In announcing the expansion on Monday, the company said that its new Building 23 facility in San Jose is the third of five under construction, with a scheduled completion time for the end of 2019. In that announcement, the company said it had also broken ground on a new nine-story building at the Supermicro Asia Tech and Science campus in Taiwan that will expand its production capacity as well as hardware and software research and development.

"As our business continues to rapidly scale with over 1.2 million server and storage systems shipped globally last year, increasing our production capacity and capabilities is vital to keeping up with our rapid growth," Charles Liang, president and CEO of Supermicro, said in a statement. "Building 23 in San Jose, along with the opening of the large new facility at our technology campus in Taiwan, provides the additional capacity and rack scale integration plug and play capabilities to ensure that we can provide the best possible service to our enterprise, data center, channel and cloud customers."
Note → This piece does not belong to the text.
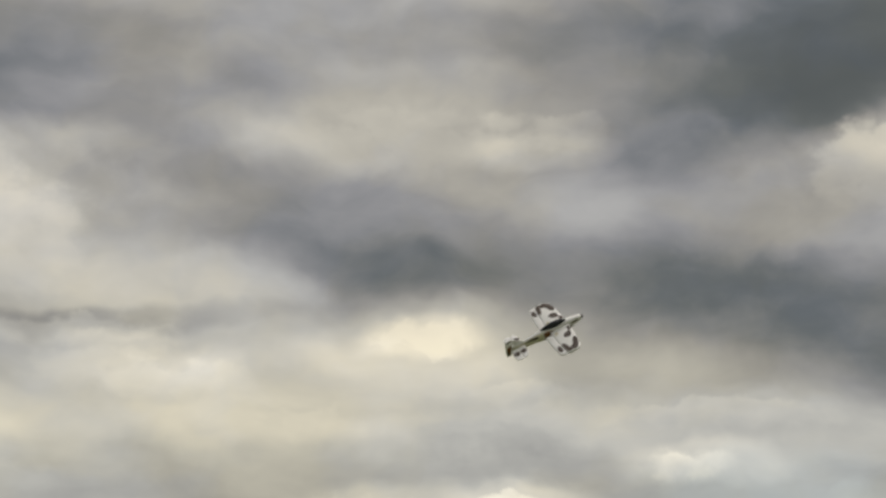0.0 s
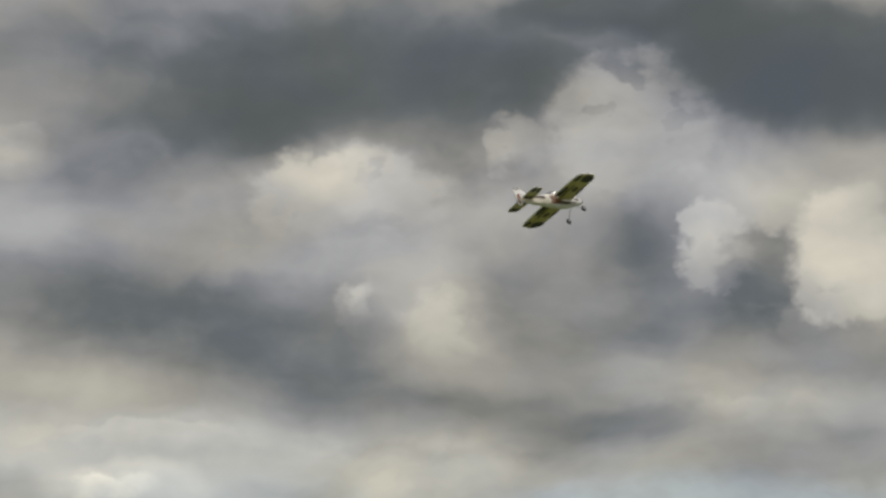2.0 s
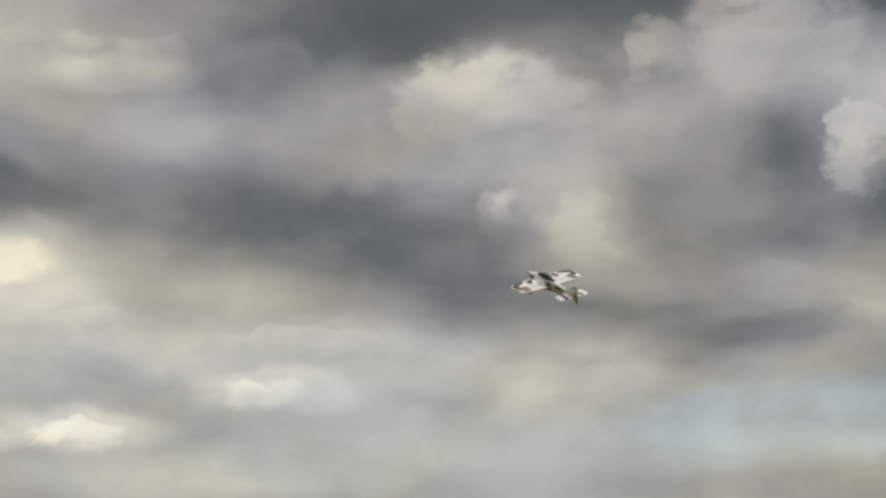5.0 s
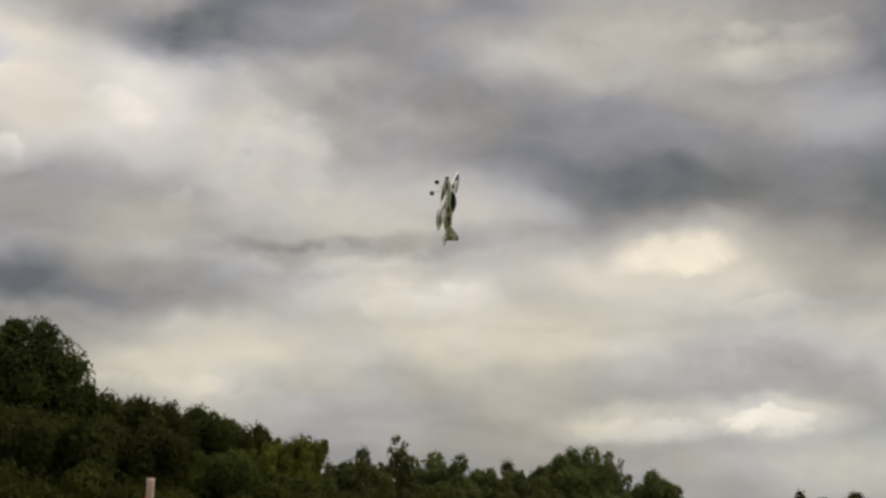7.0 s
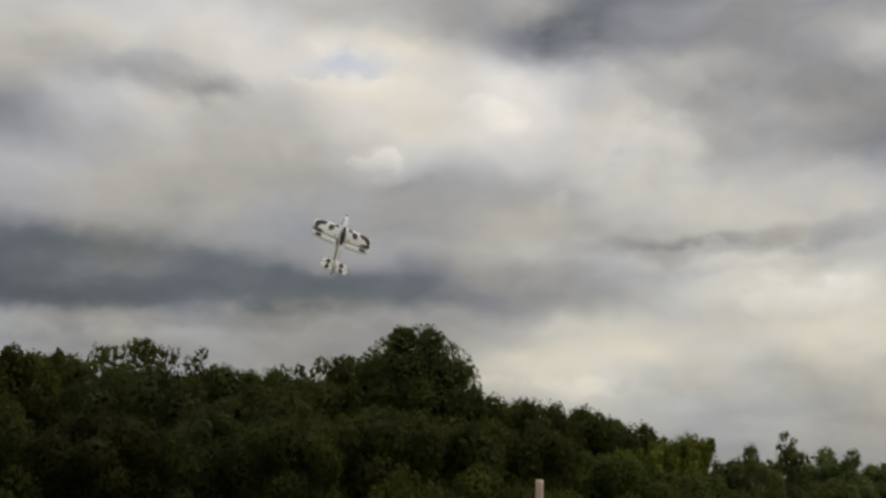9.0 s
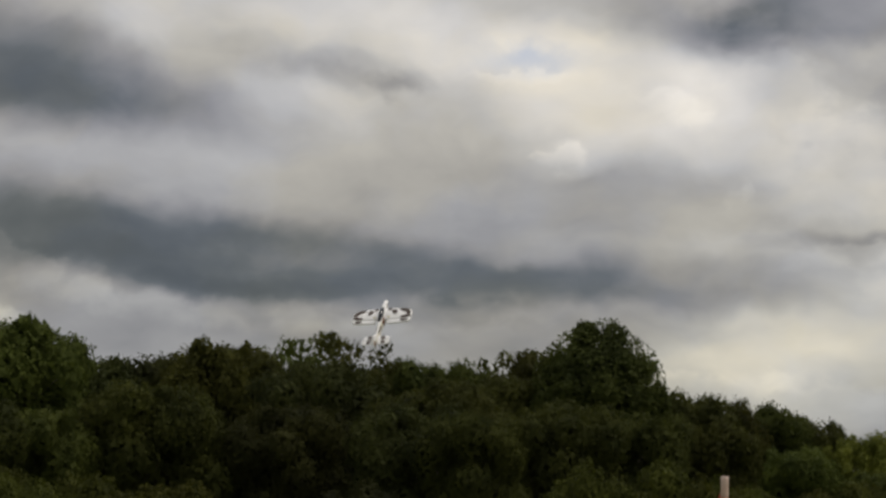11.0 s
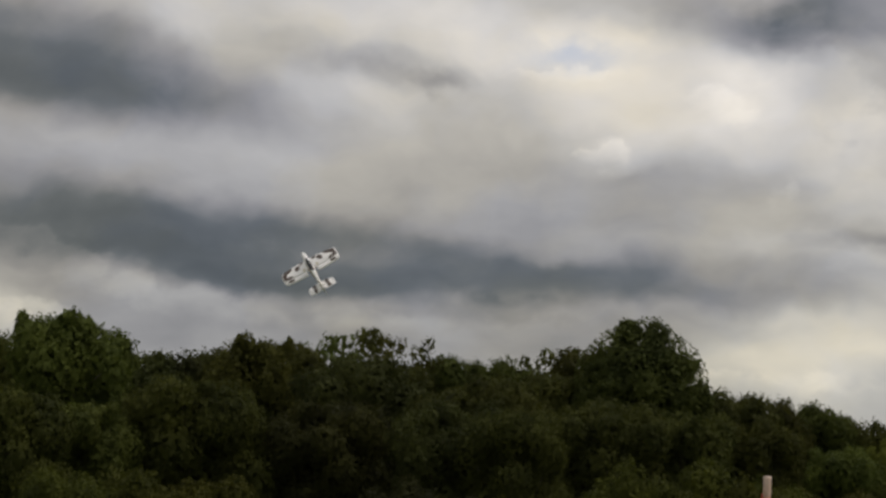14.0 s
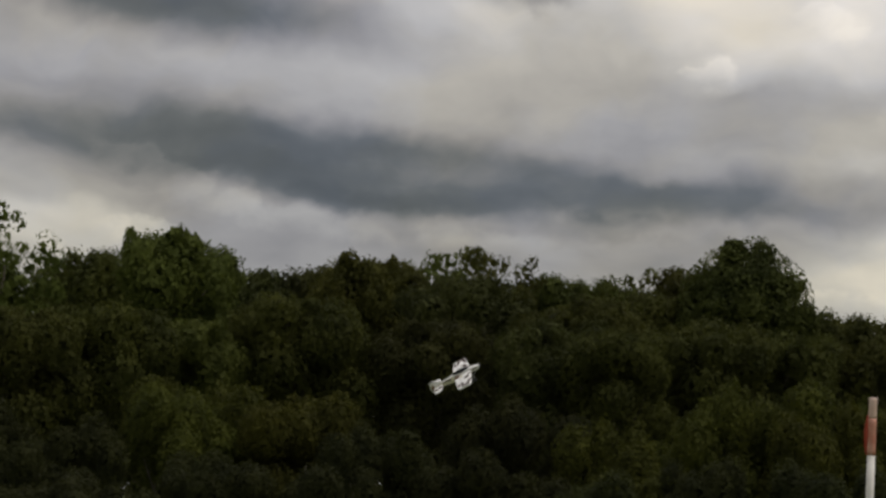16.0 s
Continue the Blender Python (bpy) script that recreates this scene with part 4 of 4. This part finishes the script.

In February, Supermicro reported that it expects second-quarter net sales to reach between $915 million and $925 million, $35 million higher than the top end of the company's previous guidance.

Nikkei's report on Tuesday said that Supermicro is telling suppliers to move production out of China due to cyber espionage concerns from U.S. customers. The reported decision comes after Bloomberg Businessweek reported last October that Chinese spies inserted a malicious microchip into Supermicro servers that were being used by Apple and Amazon Web Services to steal sensitive information. Supermicro, Apple and AWS have strongly refuted the report.

Supermicro isn't the only server maker reportedly moving production out of China over the country's tensions with the U.S. According to Digitimes Reseach cited by Nikkei, the percentage of motherboards made in China dropped to 50 percent last year from 90 percent in 2017.

While the Nikkei report specifically cites security concerns from U.S. customers for Supermicro's move, the report also mentions the broad impact of U.S. tariffs on server components and other goods imported from China, which has resulted in higher prices for customers.

"It must be causing them enough trouble that they're looking at doing it," Dominic Daninger, an executive at Supermicro partner Nor-Tech, said on Wednesday of Supermicro's reported decision, "and I'm sure the things with the tariffs, that's probably not helping matters any."